[EXERCISE TASK]: Skip the pictures. Transcribe the rest of the data below without changing a word.

[MATERIAL PROVIDED]:
================
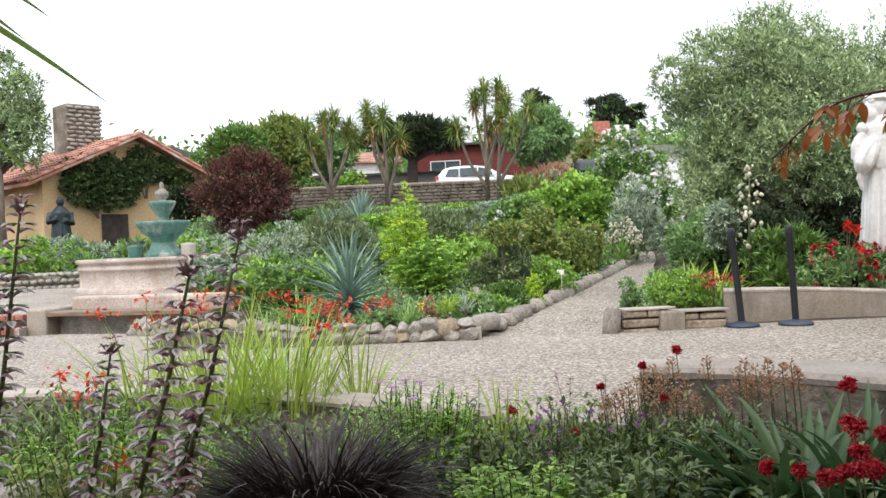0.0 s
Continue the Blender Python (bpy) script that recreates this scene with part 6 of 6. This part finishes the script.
pine(14.53, 120.00, 21.53, 3.88, "far dark pine on the hill")
pine(24.14, 120.00, 20.59, 5.82, "spreading far dark pine on the hill")
pine(28.54, 125.00, 19.84, 4.21, "lower far dark pine on the hill")
far_wood = []
for k in range(60):
    a = -52 + 1.75 * k
    y = 95 + 20 * math.sin(k * 1.7)
    m = 260
    c = np.array([a, y, gz(a, y) + 2.2])
    far_wood.append(leaves(rng.normal(size=(m, 3)) * np.array([2.2, 2.0, 1.5]) + c, rng.normal(size=(m, 3)) + np.array([0, 0, 0.5]), 1.1, 0.5))
v, f = merge(*far_wood)
tagged(obj("far_woods", mesh_from("far_woods", v, f), LEAF_GREEN, label="distant belt of mixed green trees on the hill"), category="trees", kind="stuff")


# ---- the near flower bed ----
bed = sheet("near_bed", [(-5.0, -3.0, 0.02), (-2.0, -3.0, 0.02), (-0.5, -3.0, 0.02), (0.6, -3.0, 0.02), (1.3, -2.8, 0.02), (1.7, -1.0, 0.05)], [(-5.0, 5.55, 0.05), (-1.65, 5.12, 0.08), (-0.02, 3.98, 0.10), (0.73, 3.30, 0.12), (1.35, 2.93, 0.13), (1.95, 2.3, 0.14)], SOIL, "dark soil of the near flower bed", "flower bed", 0.03)
BED = 0.12
NEAR_SAGE = leafy("bed_sage_leaves", (0.06, 0.105, 0.036), (0.25, 0.34, 0.12), 0.5, 0.2, gain=1.0)
NEAR_GREEN = leafy("bed_green_leaves", (0.045, 0.085, 0.02), (0.17, 0.25, 0.055), 0.5, 0.2, gain=1.0)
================
[SOLUTION FOR THIS EXERCISE]:
0.0 s
Continue the Blender Python (bpy) script that recreates this scene with part 6 of 6. This part finishes the script.
pine(14.53, 120.00, 21.53, 3.88, "far dark pine on the hill")
pine(24.14, 120.00, 20.59, 5.82, "spreading far dark pine on the hill")
pine(28.54, 125.00, 19.84, 4.21, "lower far dark pine on the hill")
far_wood = []
for k in range(60):
    a = -52 + 1.75 * k
    y = 95 + 20 * math.sin(k * 1.7)
    m = 260
    c = np.array([a, y, gz(a, y) + 2.2])
    far_wood.append(leaves(rng.normal(size=(m, 3)) * np.array([2.2, 2.0, 1.5]) + c, rng.normal(size=(m, 3)) + np.array([0, 0, 0.5]), 1.1, 0.5))
v, f = merge(*far_wood)
tagged(obj("far_woods", mesh_from("far_woods", v, f), LEAF_GREEN, label="distant belt of mixed green trees on the hill"), category="trees", kind="stuff")


# ---- the near flower bed ----
bed = sheet("near_bed", [(-5.0, -3.0, 0.02), (-2.0, -3.0, 0.02), (-0.5, -3.0, 0.02), (0.6, -3.0, 0.02), (1.3, -2.8, 0.02), (1.7, -1.0, 0.05)], [(-5.0, 5.55, 0.05), (-1.65, 5.12, 0.08), (-0.02, 3.98, 0.10), (0.73, 3.30, 0.12), (1.35, 2.93, 0.13), (1.95, 2.3, 0.14)], SOIL, "dark soil of the near flower bed", "flower bed", 0.03)
BED = 0.12
NEAR_SAGE = leafy("bed_sage_leaves", (0.06, 0.105, 0.036), (0.25, 0.34, 0.12), 0.5, 0.2, gain=1.0)
NEAR_GREEN = leafy("bed_green_leaves", (0.045, 0.085, 0.02), (0.17, 0.25, 0.055), 0.5, 0.2, gain=1.0)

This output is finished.